Kid Raising His Hand In The Last Two Minutes Of Lecture Just Wants To See You Suffer

He just has a quick comment.
He just has a quick comment.

After 78 minutes of Econ 101, sources report that Ross sophomore Jack Sheffield, a sadistic student in the front row of Lorch 140, boldly raised his hand despite the professor wrapping up the lesson.

Multiple students said that they had already packed their bags when they spotted the raised hand.

“I couldn’t believe it,” said LSA junior Sarah Wright. “One minute I’m halfway out of my seat ready to go eat lunch, and the next I’m trapped in this crucible of a lecture hall because some kid doesn’t know the difference between M1 and M2.”

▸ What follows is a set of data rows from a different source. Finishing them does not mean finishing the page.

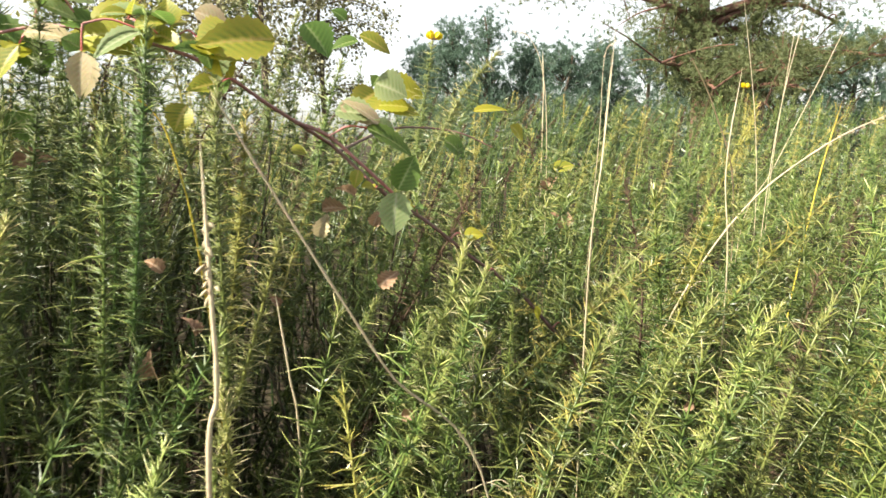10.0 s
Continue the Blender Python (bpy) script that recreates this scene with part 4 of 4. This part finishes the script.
# young pines in a dark belt
for az, dist, high, wide in ((13.6, 19.0, 3.1, 0.7), (16.0, 18.0, 3.55, 1.0), (18.6, 17.5, 3.6, 1.1), (21.5, 18.5, 3.3, 1.1), (24.5, 17.5, 3.05, 1.2), (27.5, 18.5, 3.0, 1.2),
                             (30.5, 17.8, 3.0, 1.2), (33.5, 18.5, 2.9, 1.2), (37.0, 17.6, 2.9, 1.3), (40.5, 18.4, 2.9, 1.3), (44.0, 18.0, 3.0, 1.3), (48.0, 18.0, 3.0, 1.3)):
    px, py = polar(az, dist)
    tree = thing("young_pine", (px, py, float(ground_z(px, py))), "bushy blue-green young pine behind the heath", "tree", "belt of young pines")
    g = Geo()
    trunk = wander((0, 0, -0.1), (0.1, 0.0, high - 0.2), 0.0, 8)
    tube(g, trunk, np.linspace(0.09, 0.02, 8), 6)
    part("trunk", g, BARK, tree)
    g, heads = Geo(), []
    for q in range(48):
        z = rng.uniform(0.12, 0.97)
        a = rng.uniform(0, 6.283)
        r = wide * (1.08 - z ** 2.2) * rng.uniform(0.45, 1.0)
        s, e = np.array([0, 0, z * high * 0.85]), np.array([r * math.cos(a), r * math.sin(a), z * high + rng.uniform(-0.1, 0.2)])
        ln = wander(s, e, 0.0, 6)
        tube(g, ln, np.linspace(0.02, 0.006, 6), 3)
        heads += [c + rng.normal(0, 1.0, (13, 3)) * [0.19, 0.19, 0.16] for c in (e, 0.4 * s + 0.6 * e)]
    part("branchwork", g, BARK, tree)
    g = Geo()
    tufts(g, np.concatenate(heads), 17, 0.14, 0.010)
    part("crown", g, NEEDLE_BLUE, tree, "blue-green needle tufts")

# old pine with reddish limbs spreading over the heath
px, py = polar(34.5, 13.0)
pz = float(ground_z(px, py))
pine = thing("pine_tree", (px, py, pz), "old pine with reddish limbs and spreading dark needles", "tree")
g = Geo()
tube(g, wander((0.1, 0, -0.1), (-0.2, 0.1, 6.5), 0.0, 14), np.linspace(0.18, 0.11, 14), 10)
part("trunk", g, BARK_RED, pine, "flaking reddish bark")
limbs = [wander((0, 0, z0), (dx, dy, z1), sag, 14) for z0, dx, dy, z1, sag in (
    (2.6, -2.6, 1.2, 3.25, 0.25), (2.9, -3.2, 0.8, 3.7, 0.3), (2.3, -1.3, -0.8, 2.75, 0.2), (2.5, 1.9, -1.0, 2.6, 0.3), (2.7, 2.6, -1.6, 2.9, 0.2),
    (2.4, 1.2, -0.3, 2.35, 0.15), (3.1, 3.0, 0.5, 3.5, 0.3), (3.2, -1.6, -0.5, 4.0, 0.2), (3.4, 1.5, 0.8, 4.3, 0.2), (3.6, -2.8, 0.0, 4.6, 0.3), (2.2, -0.6, -0.4, 2.4, 0.1), (1.7, 1.1, -0.9, 1.85, 0.1), (1.6, -1.2, -0.9, 1.9, 0.1), (1.9, 2.4, -1.4, 2.1, 0.15), (1.5, 0.3, -1.2, 1.8, 0.1), (1.5, -0.9, -1.5, 1.5, 0.1), (1.4, 0.8, -1.6, 1.45, 0.1), (1.3, -0.2, -1.8, 1.3, 0.1), (1.5, 1.8, -1.2, 1.6, 0.1))]
twigs = []
for ln in limbs:
    g = Geo()
    tube(g, ln, np.linspace(0.085, 0.018, len(ln)), 6)
    for q in rng.integers(4, len(ln), 14):
        twigs.append(wander(ln[q], ln[q] + rng.normal(0, 0.36, 3) + [0, 0, 0.08], 0.05, 6))
        tube(g, twigs[-1], np.linspace(0.016, 0.006, 6), 4)
    part("limb", g, BARK_RED, pine, "reddish limb")
g = Geo()
tufts(g, around_lines(twigs, 42, 0.15), 12, 0.085, 0.006)
part("crown", g, NEEDLE, pine, "olive green needle tufts")
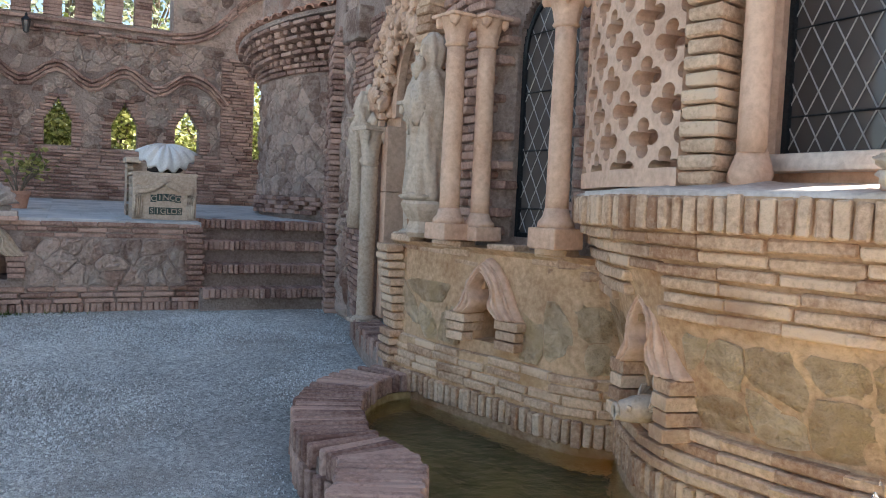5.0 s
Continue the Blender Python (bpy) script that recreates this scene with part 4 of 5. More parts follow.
PC = "slender pink-ochre stone column with carved capital"
column("column", -0.56, 5.14, 1.37, 2.66, 0.058, PC, "columns of the bay window", 0.16, 0.18)
column("column", -0.39, 5.08, 1.37, 2.66, 0.055, PC, "columns of the bay window", 0.14, 0.18)
column("column", -0.33, 4.37, 1.37, 2.66, 0.058, PC, "columns of the bay window", 0.18, 0.18)
for x, y in ((-0.30, 3.16), (-0.33, 2.52), (-0.19, 2.41), (0.395, 2.45)):
    column("column", x, y, 1.67, 3.2, 0.053, "smooth pale pink column on the plaster ledge", "columns of the rounded bay", 0.14, 0.18, stand="lump")
column("twisted_column", -0.20, 7.47, 0.52, 2.22, 0.066, "pale twisted stone column beside the door", "twisted columns", 0.06, 0.34, True, CREAM)
column("twisted_column", -0.33, 6.22, 1.33, 2.30, 0.055, "pale twisted stone column beside the door", "twisted columns", 0.06, 0.24, True, CREAM)
column("twisted_column", -0.13, 8.02, 1.45, 2.35, 0.045, "small pale twisted column in the wall relief", "twisted columns", 0.05, 0.12, True, CREAM)

# ---- leaded windows ----


def leaded(name, p0, p1, z0, z1, label, pitch=0.10, arch=0.0):
    a, b = Vector(p0), Vector(p1)
    w = (b - a).length
    ang = math.atan2((b - a).y, (b - a).x)
    ob = tagged(new(name), label, "window", kind="structure")
    ob.matrix_world = Matrix.LocRotScale((a.x, a.y, 0), Euler((0, 0, ang)), None)
    g = part("pane", box(bmesh.new(), 0, w, 0.0, 0.006, z0, z1 + arch), GLASS, ob)
    bm = bmesh.new()
    h = z1 + arch - z0
    run = h * 0.58
    n = int((w + run) / pitch) + 1
    for k in range(-n, n + 1):
        for s in (1, -1):
            pts = []
            for t in (i / 40 for i in range(41)):
                x = k * pitch + s * run * t
                if 0 <= x <= w:
                    pts.append((x, -0.004, z0 + h * t))
            if len(pts) > 1:
                tube(bm, [pts[0], pts[-1]], 0.0035, 4)
    part("lead_lattice", bm, LEAD, ob)
    bm = bmesh.new()
    for j in range(int(h / 0.34) + 1):
        tube(bm, [(0, -0.009, z0 + 0.17 + 0.34 * j), (w, -0.009, z0 + 0.17 + 0.34 * j)], 0.004, 4)
    part("bars", bm, IRON, ob)
    for x in (0.012, w - 0.012):
        part("frame", box(bmesh.new(), x - 0.016, x + 0.016, -0.02, 0.02, z0, z1 + arch, 0.004), IRON, ob)
    part("frame", box(bmesh.new(), 0.029, w - 0.029, -0.02, 0.02, z0, z0 + 0.03, 0.004), IRON, ob)
    return ob


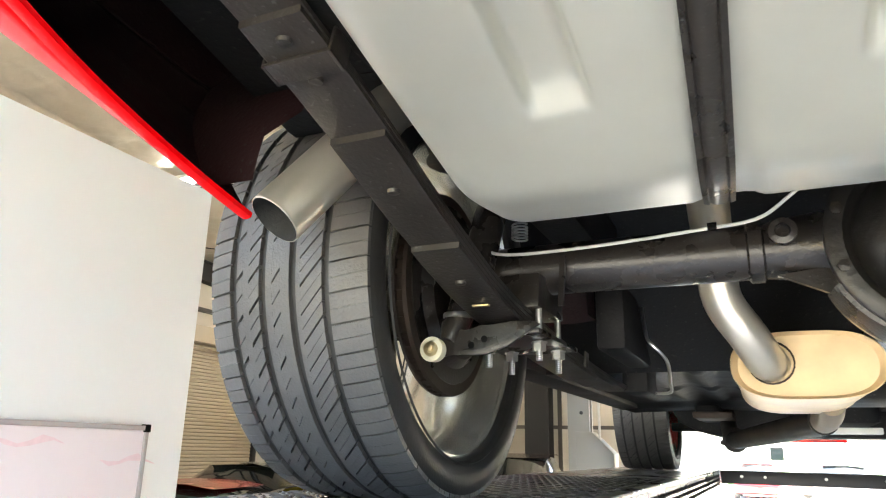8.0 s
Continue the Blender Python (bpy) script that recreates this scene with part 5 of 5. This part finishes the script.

Although it was clear Professor Murphy was about to let the class go, Sheffield was unfazed in his attempt to get in one final word.

The culprit told reporters: “Listen, I’ve been holding on to that question all lecture. I ran through the delivery in my head and everything. We have 80 minutes of class, so we might as well use all of it.”

Even Professor Murphy was dismayed by the late inquiry. “As if I don’t have places to be,” he lamented. “I didn’t even know this kid was in my class, he never sits in the front. Hasn’t even come to office hours once.”

The frustration towards Sheffield was allegedly felt throughout the lecture hall, according to LSA sophomore James Nelson. “The entire class groaned when the professor called on him,” Nelson said. “Someone booed. I’m pretty sure a mechanical pencil was thrown at him.”

Sheffield was unaffected by the negative response, stating “that was my last class of the day anyways.”